By Thomas Peak, former Research Associate

The Chinese government has long been accused of persecuting Uighur and other Turkic minorities in Xinjiang.  Evidence has been found of concentration camps holding up to 1 million people, targeted killings of Uighurs, systematic policies of forced abortions and sterilisation of Uighur women, the forcible transfer of Uighur children to families of other ethnic groups, large-scale rape and sexual violence, torture, and massive use of slave labour.

For years, leading NGOs have pointed out that these policies meet the legal definition of Genocide, defined by the 1948 Genocide Convention as the ‘intent to destroy, in whole or in part, a national, ethnic, racial or religious group’.  The Convention legally obligates states to ‘prevent and punish’ the crime.  These claims have been strengthened in recent months as the US State Department, the Canadian Parliament, and the Dutch Parliament have all made official Genocide determinations.

The decision of governments to apply the ‘Genocide’ label has proved controversial, and arguments around use of the word have overshadowed calls for action.  Much of the controversy centres around two common misperceptions.

The Economist, for instance, has claimed Genocide is an inappropriate term ‘in the absence of mass murder’.  Genocide is both a political and a legal-technical concept.  The first misperception is that the political and legal definitions are in conflict, and by applying legal criteria one is negating the political purposes of the Genocide Convention.  In this case, by applying the legal term in the (apparent) absence of mass killing, the political norm will be weakened.  As a political concept, of course, Genocide is highly emotive, and loaded with historical meanings.  The political conception of Genocide has always struggled to keep up with the reality; the Rwandan Genocide did not look like the Holocaust, and the Genocide in Darfur did not look like that in Rwanda.  Chinese policy in Xinjiang looks like none of these.

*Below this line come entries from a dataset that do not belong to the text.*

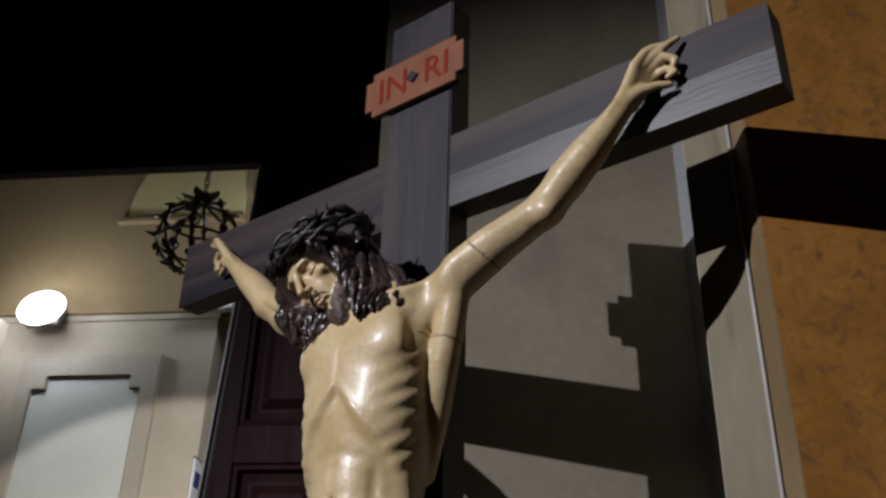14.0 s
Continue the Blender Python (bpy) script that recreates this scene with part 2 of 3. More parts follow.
setting("wall_right", box(3.2, 6, -0.14, 0.3, 0, 7.9), HALL, "plain plaster wall", category="wall")

# the dark wooden screen with its doorway
B = 1.38
screen = thing("wooden_screen", ROOM, "tall dark walnut panelled screen with an open doorway", "panelling", "structure")
part("stile_right", box(-0.478, -0.12, B, B + 0.06, 0, 7.9, 0.004), WOOD_RED, screen, "red brown wooden stile with a knot")
LEAN = 0.043                               # the jamb leans a little


def jamb(near, far, top):
    """Outline of an upright of the doorway between two distances from its leaning edge."""
    return [(-0.9095 - LEAN * 3.85 + near, 0), (-0.9095 - LEAN * 3.85 + far, 0), (-0.9095 + LEAN * (top - 3.85) + far, top), (-0.9095 + LEAN * (top - 3.85) + near, top)]


part("stile_left", prism([(-0.892 - LEAN * 3.85, 0), (-0.8655, 0), (-0.8655, 7.9), (-0.892, 7.9), (-0.892, 3.85)], B, B + 0.06, "y", 0.003), WOOD, screen)
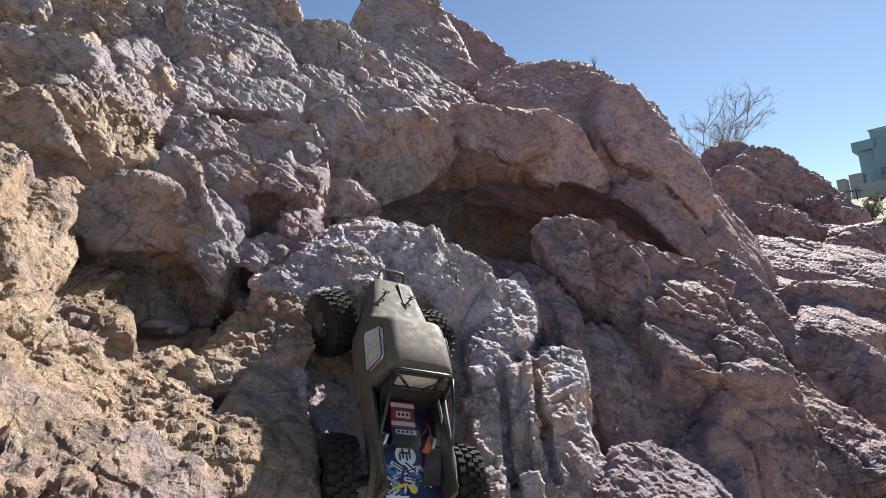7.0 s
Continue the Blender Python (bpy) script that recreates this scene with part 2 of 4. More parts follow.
# ---- the rock face: bodies of stone that grow together; name, centre, half sizes, turn, squareness, relief ----
BODIES = []


def place(centre):
    return random.Random(int(abs(centre[0] * 3571 + centre[1] * 7919 + centre[2] * 9973) * 10))


def turned(turn):
    return np.array(Euler([radians(a) for a in turn]).to_matrix())


def mass(name, centre, radii, turn, exponent, style):
    """A rounded body of stone, with a few flats broken off it; 'hollow' takes stone away."""
    pick = place(centre)
    cuts = []
    for _ in range(0 if name == "hollow" else 10):
        way = np.array([pick.gauss(0, 1), pick.gauss(0, 1), pick.gauss(0, 1)])
        cuts.append((way / np.linalg.norm(way), pick.uniform(0.84, 1.0)))
    BODIES.append((name, np.array(centre), np.array(radii), turned(turn), exponent, style, cuts))


def crag(name, centre, turn, outline, thick, style):
    """A broken block of stone: a flat face with this outline, its sides, and chamfers where edges have worn."""
    pick = place(centre)
    size = max(math.hypot(u, v) for u, v in outline)
    planes = [(np.array((0.0, 0.0, 1.0)), 0.0), (np.array((0.0, 0.0, -1.0)), thick)]
    for (u0, v0), (u1, v1) in zip(outline, outline[1:] + outline[:1]):
        length = math.hypot(u1 - u0, v1 - v0)
        m = np.array(((v1 - v0) / length, (u0 - u1) / length, pick.uniform(0.10, 0.30)))
        m /= np.linalg.norm(m)
        far = m[0] * u0 + m[1] * v0 + 0.02 * size
        planes.append((m, far))
        wear = m * pick.uniform(0.7, 1.2) + np.array((0, 0, pick.uniform(0.6, 1.1)))
        grow = np.linalg.norm(wear)
        planes.append((wear / grow, (wear[0] * u0 + wear[1] * v0) / grow - size * pick.uniform(-0.01, 0.025)))
    for _ in range(3):
        lean = np.array((pick.gauss(0, 0.07), pick.gauss(0, 0.07), 1.0))
        lean /= np.linalg.norm(lean)
        planes.append((lean, size * pick.uniform(0.03, 0.07)))
    rot = turned(turn)
    middle = np.array(centre) - rot[:, 2] * thick / 2
    BODIES.append((name, middle, np.array((size * 0.9, size * 0.9, thick / 2)), rot, 0, style, (np.array(centre), planes)))


# masses
crag("left_slope", (-0.728, 1.161, 1.921), (63.8, 0.0, 45.3), ((-0.170, -0.125), (0.024, -0.149), (0.151, -0.061), (0.160, 0.040), (0.116, 0.108), (0.014, 0.142), (-0.164, 0.073)), 0.25, "knobbly")
crag("left_slope", (-0.693, 0.973, 1.712), (52.3, 0.0, 63.2), ((-0.147, -0.122), (-0.108, -0.143), (0.008, -0.129), (0.081, -0.021), (0.166, 0.131), (0.096, 0.175), (-0.095, 0.108)), 0.25, "knobbly")
crag("left_slope", (-0.596, 0.834, 1.574), (56.9, 0.0, 91.8), ((-0.198, -0.074), (-0.141, -0.090), (-0.040, -0.098), (0.173, 0.030), (0.246, 0.131), (0.065, 0.103), (-0.123, 0.048)), 0.25, "knobbly")
crag("ledge", (-0.704, 1.317, 2.037), (58.9, 0.0, 56.7), ((-0.154, 0.041), (-0.141, -0.016), (-0.111, -0.105), (-0.035, -0.217), (0.034, -0.134), (0.178, 0.050), (0.220, 0.229), (0.009, 0.153)), 0.20, "knobbly")
crag("ledge", (-0.908, 1.265, 2.122), (49.1, 0.0, 31.6), ((-0.152, -0.041), (-0.134, -0.181), (0.081, -0.099), (0.155, -0.037), (0.143, 0.121), (0.033, 0.223), (-0.107, 0.121)), 0.25, "blocky")
crag("ledge", (-0.745, 1.504, 2.233), (56.1, 0.0, 43.3), ((-0.143, -0.074), (-0.064, -0.122), (0.048, -0.189), (0.141, -0.031), (0.120, 0.123), (0.039, 0.217), (-0.140, 0.076)), 0.25, "face")
crag("ledge", (-0.539, 1.676, 2.250), (52.6, 0.0, 37.3), ((-0.197, -0.239), (-0.070, -0.185), (0.201, -0.045), (0.261, 0.058), (0.022, 0.246), (-0.174, 0.120), (-0.189, -0.089)), 0.22, "rough")
crag("ledge", (-0.957, 1.083, 1.942), (62.9, 0.0, 5.9), ((-0.255, 0.084), (-0.188, -0.064), (-0.034, -0.090), (0.137, -0.100), (0.259, -0.108), (0.162, 0.077), (0.022, 0.106)), 0.30, "knobbly")
crag("left_slope", (-0.786, 0.879, 1.763), (35.3, 0.0, 36.2), ((-0.155, 0.108), (-0.098, -0.176), (0.017, -0.188), (0.086, -0.123), (0.127, 0.063), (0.078, 0.145), (-0.054, 0.172)), 0.30, "knobbly")
crag("left_slope", (-0.656, 0.730, 1.578), (53.8, 0.0, 35.6), ((-0.144, 0.135), (-0.102, -0.093), (-0.034, -0.141), (0.049, -0.145), (0.097, -0.080), (0.110, 0.024), (0.062, 0.120), (-0.036, 0.179)), 0.30, "knobbly")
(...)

For much of the late twentieth-century, Genocide was seen almost exclusively in terms of the Holocaust, but contemporary history has shown that this most serious violation of human dignity can take many forms.  Ultimately, the political and the legal uses of the concept are not in conflict.  The question at stake, as stated in the Genocide Convention, is the intent to eradicate a group.  This can be achieved by gas chambers, machetes, sterilisation, or in myriad other ways.

The second misconception is that Crimes Against Humanity are somehow a ‘lesser’ manifestation of mass atrocities.  However, Crimes Against Humanity as detailed in the Rome Statutes enjoy equal standing to the crime of Genocide.  The Responsibility to Protect (formally adopted by the United Nations in 2005) specifies four specific crimes: Genocide, War Crimes, Crimes against Humanity, and Ethnic Cleansing.  There is no hierarchy among them.  And under the Third Pillar, states have committed themselves ‘to take collective action, in a timely and decisive manner’, should a government prove unable or unwilling to protect its own populations from any of these crimes.

The drawn-out arguments, then, over whether or not the Chinese government is committing Genocide, or Crimes against Humanity, or both, detract attention from the fact that the most serious international crimes continue to take place – in whatever specific form that may be.  Argument over technical labels appears often as a political distraction from taking potentially costly actions against the crimes themselves.

The Responsibility to Protect imposes obligations and reflects clearly stated intentions to address all mass atrocity crimes.  International society has procrastinated over definitions whilst civilians are subject to massive international crimes before, in Cambodia, in Bosnia, in Rwanda, in Sudan, and elsewhere.  Better understanding how efforts to address mass atrocity crimes have evolved over recent decades will be an important step to generating public and political will to follow up words with actions.